Se il Regno Unito vuole davvero produrre energia da fusione entro il 2040, avrà bisogno delle GPU e di un “gemello digitale” per bruciare i tempi di test e sperimentazione e rispettare le scadenze

Pubblicato il 29 Ago 2023

Immagine di John D. London su Shutterstock

L’impegno britannico per dimostrare l’utilizzabilità dell’energia da fusione si chiama Spherical Tokamak for Energy Production (STEP). È un articolato piano di azione che mira a fornire la fusione alla rete nazionale entro i primi anni 2040. Una scadenza molto stringente, secondo l’Autorità britannica per l’energia atomica (UKAEA), tanto che gli scorsi mesi ha imposto l’uso di “scorciatoie tecnologiche” come i gemelli digitali, sfruttando il supercalcolo e l’intelligenza artificiale.

Questa scelta potrebbe accelerare i tempi, ma per esserne certa, la UKAEA ha reclutato Intel e l’Università di Cambridge per ottenere le risorse di calcolo necessarie allo sviluppo del prototipo di reattore a fusione nucleare britannico con cui anticipare test e prove.

Il pericolo di lock-in nascosto nelle GPU

Prima di pensare al digital twin vero e proprio, questa collaborazione a tre si dovrà occupare di come gestire ed elaborare gli enormi volumi di dati su cui si baserà il progetto. Si parte da una constatazione: poiché i sistemi x86 tradizionali non sono all’altezza dell’impresa, si dovrà utilizzare la tecnologia delle GPU.

Una scelta forzata, quindi, e che porta con sé non poche sfide IT, molte riguardanti anche l’ambiente di programmazione. L’idea è quella di sceglierne uno che eviti il rischio lock-in e l’attenzione si sta concentrando attorno al modello di programmazione oneAPI di Intel. In questo caso si potrebbe disporre di un “computing eterogeneo” ed eseguire le applicazioni sulle GPU di diversi fornitori.

Un’altra decisione importante riguarda lo storage, visto il pericolo di trovarsi a gestire colli di bottiglia dei dati mentre si cerca di alimentare decine di migliaia di GPU. Per STEP si vorrebbe scommettere sullo storage a stato solido e sullo standard NVMe.

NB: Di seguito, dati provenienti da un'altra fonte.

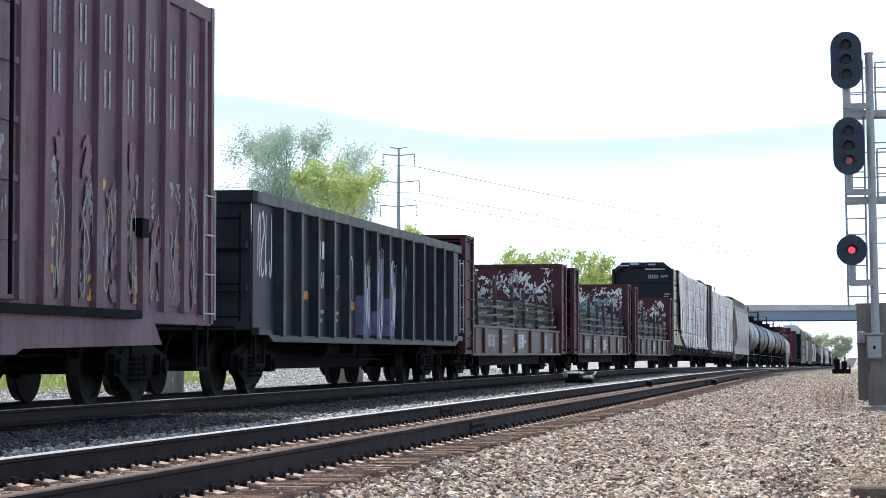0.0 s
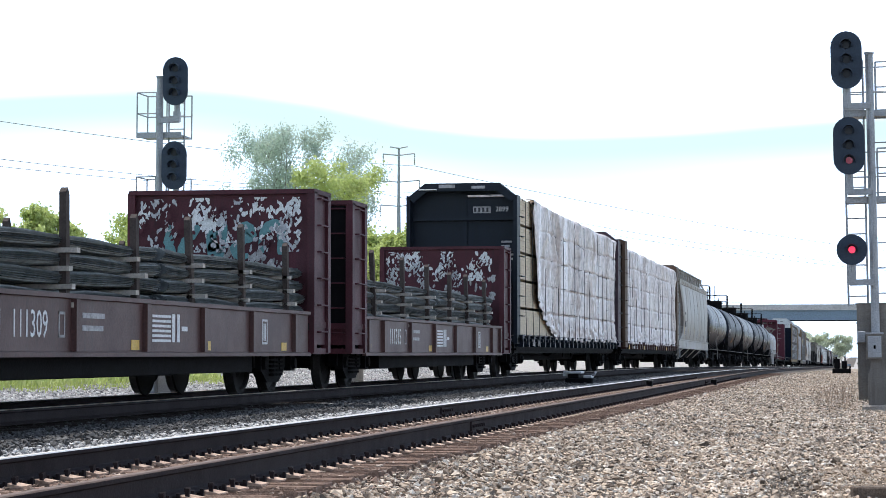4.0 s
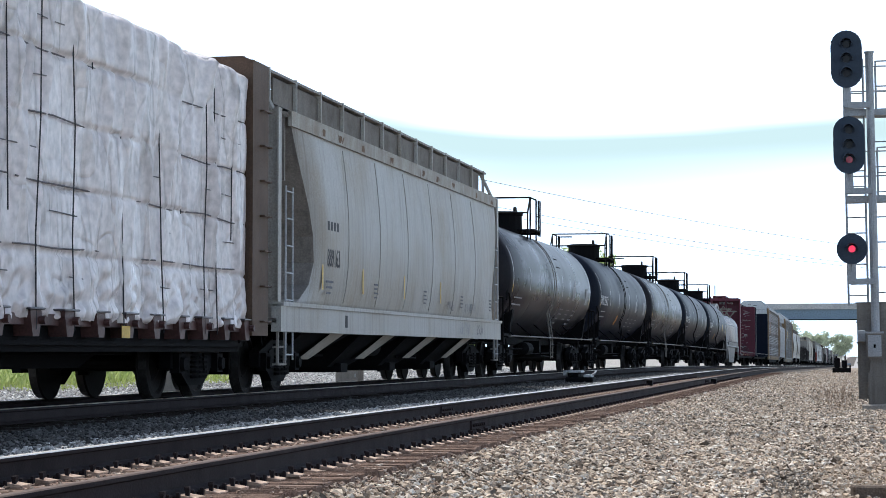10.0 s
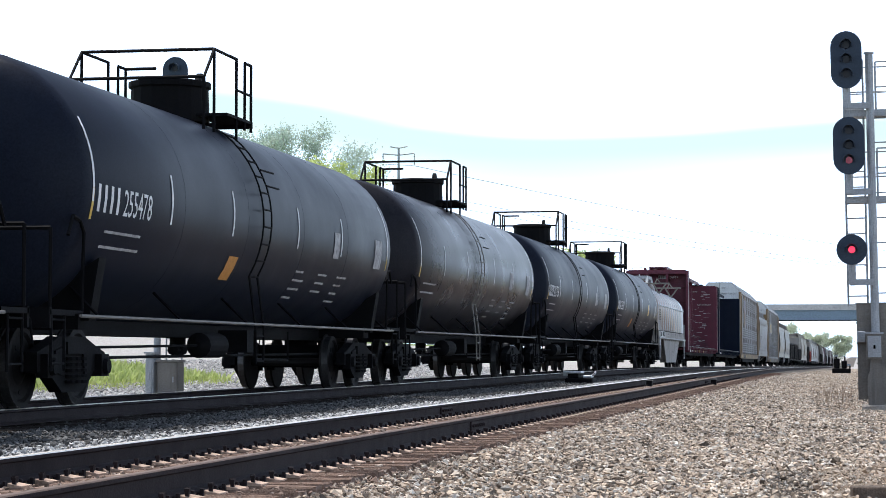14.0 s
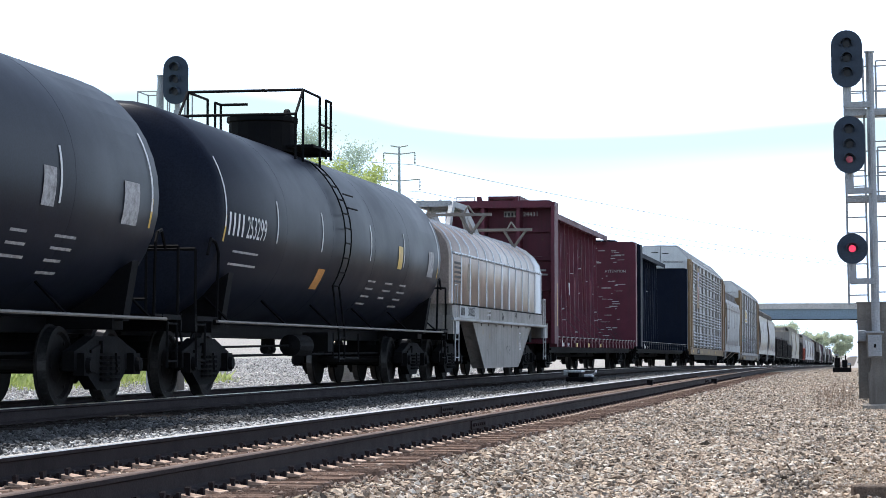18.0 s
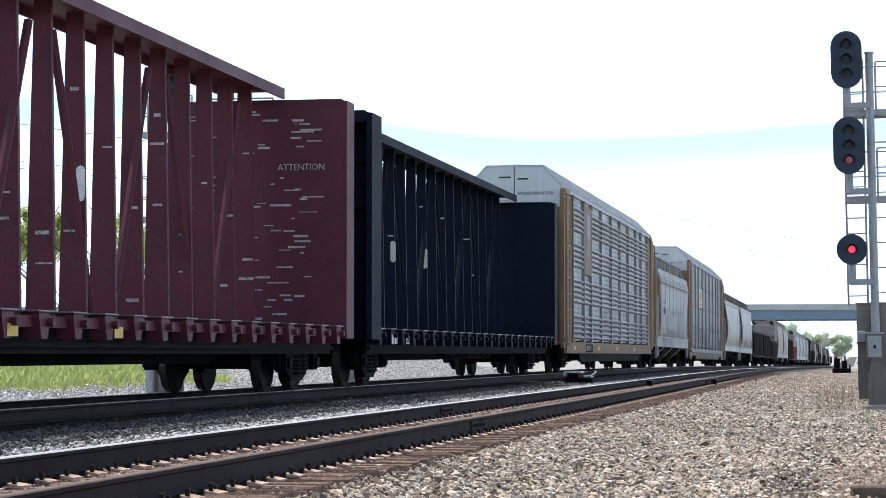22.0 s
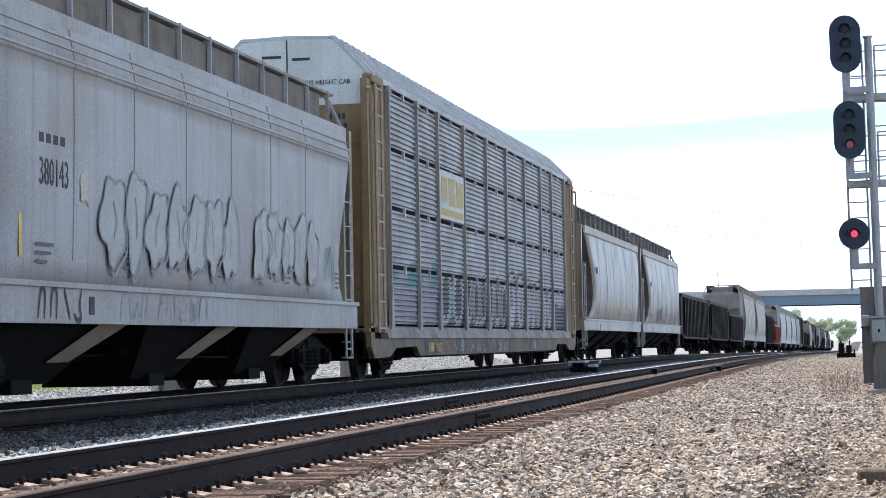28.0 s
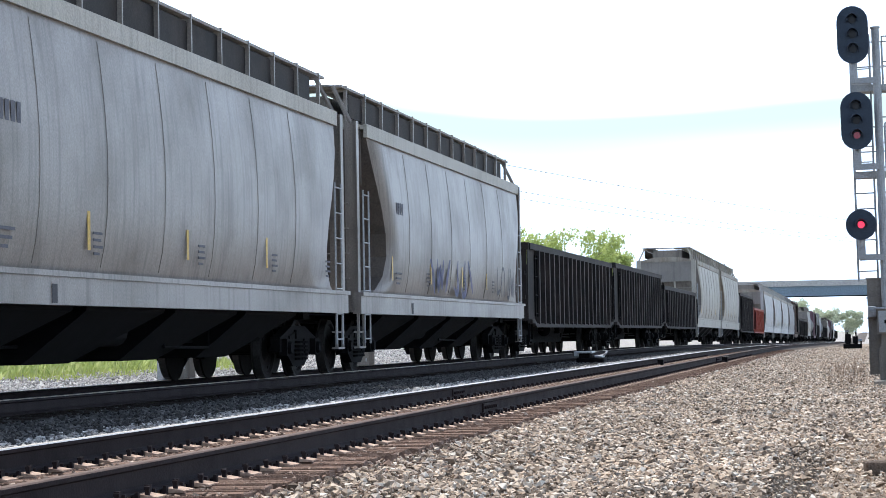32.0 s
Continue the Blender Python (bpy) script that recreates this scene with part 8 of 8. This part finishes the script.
hopper(618.7, 636.7, "white covered hopper with a dirty belly", M["tankwhite"], M["hopdirty"], "round", None, 14)
hopper(637.2, 655.2, "light grey covered hopper far back", M["hopgrey"], M["hopdirty"], "round", None, 15)
boxcar(655.8, 673.2, "dull brown ribbed boxcar", M["boxgreen"], False, 4.8)
far = [("gondola", "gonrust"), ("gondola", "gonrust"), ("hopper", "hopdirty"), ("tank", "tank"), ("boxcar", "maroon"), ("gondola", "gonrust"), ("hopper", "hopgrey"), ("tank", "tank")]
u = 673.8
for i in range(18):
    k, m = far[i % len(far)]
    if k == "gondola":
        gondola(u, u + 17.6, "dark ribbed gondola far down the train", M[m], 2.8, 10, seed=30 + i)
    elif k == "hopper":
        hopper(u, u + 17.6, "weathered covered hopper far down the train", M[m], M["hopdirty"], "round", None, 40 + i)
    elif k == "tank":
        tank_car(u, u + 17.6, "black tank car far down the train", M[m], None, 50 + i)
    else:
        boxcar(u, u + 17.6, "maroon boxcar far down the train", M[m], False, 4.7)
    u += 18.1


# ---- what moves ----
def motions():
    for ob, u in CARS:
        rows = []
        for t in range(0, 33):
            s = u - gone(t)
            rows.append((t, pose(TRAIN_X, s, sag(s), math.degrees(math.atan2(sag(s + 6) - sag(s - 6), 12)))))
        walk(ob, rows)
    for ob, t0, x0 in BRIDGE_CARS:
        rows = []
        for t in range(0, 33):
            x = max(-400.0, min(400.0, x0 - 30.6 * (t - t0)))
            rows.append((t, pose(x, BY + 4.0, sag(BY) + 1.92 + 9.8, 0, 0, -90)))
        walk(ob, rows)
    # the wheels roll: one turn for every 2.87 m; every wheelset of a kind shares the keys
    first = {}
    for ws, k in WHEELSETS:
        if k not in first:
            steps = 960
            rows = []
            for i in range(steps + 1):
                t = 32 * i / steps
                rows.append((t, pose(0, k * 0.89, 0.457, math.degrees(gone(t) / 0.457))))
            walk(ws, rows)
            first[k] = ws
        else:
            src = first[k].animation_data
            ws.rotation_mode = "QUATERNION"
            keys = ws.animation_data_create()
            keys.action = src.action
            keys.action_slot = src.action_slot


motions()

Il gemello digitale attende un ecosistema exascale

Passando al capitolo digital twin, l’idea dell’UKAEA è quella di cercare di tradurre in algoritmi la complessità di un sistema fortemente accoppiato come il reattore a fusione. In gioco ci sono interi capitoli di fisica – dalle forze strutturali ai carichi termici di calore, all’elettromagnetismo e alle radiazioni – che rendono la sua simulazione un vero grattacapo. Attingendo alle competenze e alla potenza di Intel e dell’Università di Cambridge si intende trasformare l’HPC in uno strumento di progettazione ingegneristica attraverso l’impiego di modelli surrogati in cui sintetizzare tutte le informazioni estratte dalla simulazione. Tutto ciò va fatto entro il prossimo decennio, perché la versione digitale di STEP dovrà essere pronta in tempo per ridurre drasticamente la necessità di validazione nel mondo reale.

Questa copia digitale avrà bisogno di capacità exascale che il Regno Unito ancora non ha. Dovrà creare un ecosistema tale da poter sostenere questa maxi operazione nucleare, quindi, decidendo pressoché nell’immediato se puntare su una sola singola macchina in un’unica sede, o su una federazione di sistemi con tecnologie diverse in luoghi diversi.